The ensuing fight saw the Huns draw off one of the elephants while Belisarius and Pharas charged with their heavy cavalry, killing the Persian right wing commander in the process.


The infantry in the centre faced each other off, exchanging missiles from a safe distance until the Isuarians on the Roman left surged forward to support Belisarius’ cavalry.


It was a good, very hard-fought game with the Persians winning on their left and the same for the Romans on theirs. In the end we called it a draw with advantage to the Persians. All of the rule amendments worked well -- improving the game while retaining the feel of the original rules.

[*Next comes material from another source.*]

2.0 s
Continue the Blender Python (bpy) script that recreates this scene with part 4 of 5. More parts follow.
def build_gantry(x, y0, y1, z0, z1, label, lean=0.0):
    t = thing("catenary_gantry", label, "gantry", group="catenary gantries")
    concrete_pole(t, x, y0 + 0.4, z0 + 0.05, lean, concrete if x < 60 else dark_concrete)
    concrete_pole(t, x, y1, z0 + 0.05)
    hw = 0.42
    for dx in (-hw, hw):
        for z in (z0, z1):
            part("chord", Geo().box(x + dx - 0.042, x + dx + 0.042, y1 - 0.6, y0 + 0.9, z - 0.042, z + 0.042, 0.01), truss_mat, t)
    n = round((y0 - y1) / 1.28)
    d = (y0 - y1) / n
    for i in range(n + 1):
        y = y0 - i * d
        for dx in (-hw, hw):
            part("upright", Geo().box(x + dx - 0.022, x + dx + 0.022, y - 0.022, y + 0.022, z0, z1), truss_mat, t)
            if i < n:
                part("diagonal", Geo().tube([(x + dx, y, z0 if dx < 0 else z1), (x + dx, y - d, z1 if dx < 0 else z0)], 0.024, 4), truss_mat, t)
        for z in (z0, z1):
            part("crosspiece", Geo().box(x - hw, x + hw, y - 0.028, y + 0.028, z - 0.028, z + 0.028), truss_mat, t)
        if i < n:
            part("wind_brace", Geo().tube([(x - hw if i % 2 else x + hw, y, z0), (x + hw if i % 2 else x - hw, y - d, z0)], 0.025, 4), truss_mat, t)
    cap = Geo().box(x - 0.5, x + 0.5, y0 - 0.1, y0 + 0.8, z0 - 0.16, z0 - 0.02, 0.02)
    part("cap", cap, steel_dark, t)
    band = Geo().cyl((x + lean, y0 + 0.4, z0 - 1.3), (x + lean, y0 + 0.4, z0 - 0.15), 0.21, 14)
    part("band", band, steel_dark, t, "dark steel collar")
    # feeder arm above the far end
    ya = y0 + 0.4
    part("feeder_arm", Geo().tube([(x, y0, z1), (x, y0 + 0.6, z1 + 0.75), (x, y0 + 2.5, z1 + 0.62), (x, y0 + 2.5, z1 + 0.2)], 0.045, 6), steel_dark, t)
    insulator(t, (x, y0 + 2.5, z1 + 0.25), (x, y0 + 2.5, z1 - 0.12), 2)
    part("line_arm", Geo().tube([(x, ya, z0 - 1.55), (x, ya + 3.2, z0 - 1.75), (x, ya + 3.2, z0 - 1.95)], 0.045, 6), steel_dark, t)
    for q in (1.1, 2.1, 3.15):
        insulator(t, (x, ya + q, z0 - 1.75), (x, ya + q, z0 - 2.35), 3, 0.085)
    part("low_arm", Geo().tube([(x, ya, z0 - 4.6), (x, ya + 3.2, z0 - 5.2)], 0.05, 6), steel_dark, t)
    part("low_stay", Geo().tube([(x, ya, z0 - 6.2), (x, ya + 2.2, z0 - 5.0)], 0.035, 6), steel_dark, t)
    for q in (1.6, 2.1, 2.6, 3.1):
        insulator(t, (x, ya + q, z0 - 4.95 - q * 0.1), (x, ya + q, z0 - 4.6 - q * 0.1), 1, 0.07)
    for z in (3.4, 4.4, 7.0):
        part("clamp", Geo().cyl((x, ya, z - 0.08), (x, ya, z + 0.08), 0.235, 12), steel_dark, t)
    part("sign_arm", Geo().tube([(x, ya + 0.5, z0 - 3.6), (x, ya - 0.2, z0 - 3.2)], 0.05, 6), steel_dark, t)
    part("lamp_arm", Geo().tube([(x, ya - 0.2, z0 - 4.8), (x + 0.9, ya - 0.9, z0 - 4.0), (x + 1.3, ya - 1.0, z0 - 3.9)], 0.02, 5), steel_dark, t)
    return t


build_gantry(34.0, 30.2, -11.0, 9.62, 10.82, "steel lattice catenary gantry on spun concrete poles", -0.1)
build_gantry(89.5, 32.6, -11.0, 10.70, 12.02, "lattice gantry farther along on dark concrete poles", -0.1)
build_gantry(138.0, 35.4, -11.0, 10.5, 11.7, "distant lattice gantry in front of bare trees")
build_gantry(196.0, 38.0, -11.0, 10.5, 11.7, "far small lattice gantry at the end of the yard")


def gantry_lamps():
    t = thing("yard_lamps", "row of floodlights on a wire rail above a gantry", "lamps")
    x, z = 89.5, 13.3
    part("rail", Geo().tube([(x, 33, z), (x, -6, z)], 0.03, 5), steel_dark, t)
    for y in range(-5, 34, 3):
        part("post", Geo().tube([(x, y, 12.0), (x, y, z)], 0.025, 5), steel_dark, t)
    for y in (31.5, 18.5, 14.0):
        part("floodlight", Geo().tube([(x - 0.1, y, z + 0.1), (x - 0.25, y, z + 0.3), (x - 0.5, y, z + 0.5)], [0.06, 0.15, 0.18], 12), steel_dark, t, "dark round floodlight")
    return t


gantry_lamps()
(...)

By smacdowall, Nov 3 2016 05:21PM

Ernie Fosker, who commanded the Romans in the Daras Battle has kindly provided some more photos and better ones that I used in the previous post.



The initial deployments
The initial deployments


The three lines of Persians
The three lines of Persians


Hermogones' death
Hermogones' death


Hermogones' Bucellari seek vengence
Hermogones' Bucellari seek vengence

The infantry take no part in the battle
The infantry take no part in the battle

The Persian second line closes in
The Persian second line closes in

The Romans are surrounded
The Romans are surrounded

Belisarius comes onto the field but too late to save the day
Belisarius comes onto the field but too late to save the day


By smacdowall, Nov 3 2016 03:44PM

I have found it rather enjoyable getting back into Ancients after a bit of a pike and shot interlude. I will be returning to the latter before long, however. My French and Spanish armies for the Battle of the Dunes still require a few more units.


Warlords & Rebels game at the SoA conference
Warlords & Rebels game at the SoA conference

I think it was the Society of Ancients conference that inspired me to get out my 15mil ancients and Comitatus rules again. Before long I will do a full report on the battle I staged there, set in Gaul, 5th C AD.



Roman infanty in entrenchments with Huns out in front
Roman infanty in entrenchments with Huns out in front

Earlier this week it 15mm figures again but the game was set a century later (AD 530). The Rast Roman General Belisarius was defending Daras from the more numerous Persian army commanded by Perozes.

We used the Comitatus scenario which can be downloaded from my website here. This plays out only the action on the Roman left wing. It is an enjoyable scenario if you like lots of cavaly (I do) . I have played it several times with both Persians and Romans winning on different occaisions. We used Comitatus rules with the optional ammunition supply rule.

I introduced a couple of tweaks to keep add to the fog of war. One was the addition of a unit of Arabs in the Persian army with one or two of them riding camels. This made the Roman player nervous in case his horses shied when they came close. However, I had decided in advance that there were not enough of them to scare the horses.

The same was true for the lone Persian elephant. He was untrained and therefore not fit for combat or else he would cause as much or more damage on his own side. He was there for show only.


The Roman player was allowed to keep Pharas and his Heruls hidden until the after the third move when they could appear on the Persian right flank. Belisarius and his bucellarii were off table in reserve.


Deployed in three lines, the Persians opened the battle with their first line of mostly light horse archers delivering some devastating volleys.


The lance armed Roman foederati were shot to pieces and Hermogones, the Roman commander on their left was killed. This sent his shaken bucellarii charging out to avenge his death — a noble act with resulted in the death of every man. Such heroism will be long remembered around the campfires.


As Roman archery and countercharges began to tell against the first line of Persian cavalry, some pulled back as the second line of heavier troops advances.


Amongst the second line were heavily armoured cataphracts who never actually made it into combat.



The clibanarii of the Persian second line move up against the Roman heavy horse archers who evade out of the way after shooting a volley of arrows.



Swarming around the flank of the Romans, the Persian light cavalry, inspired by their commander, swoop in for the kill.


By the time Pharas’ Heruls and Belisarius’ reserve came onto the table there were very few other Romans still standing, apart from the infantry safely behind their trenches. We decided that at this point, Pharas would have turned to find the nearest other Roman army while Belisarius would have withdrawn the infantry back into Daras and prepare for a siege.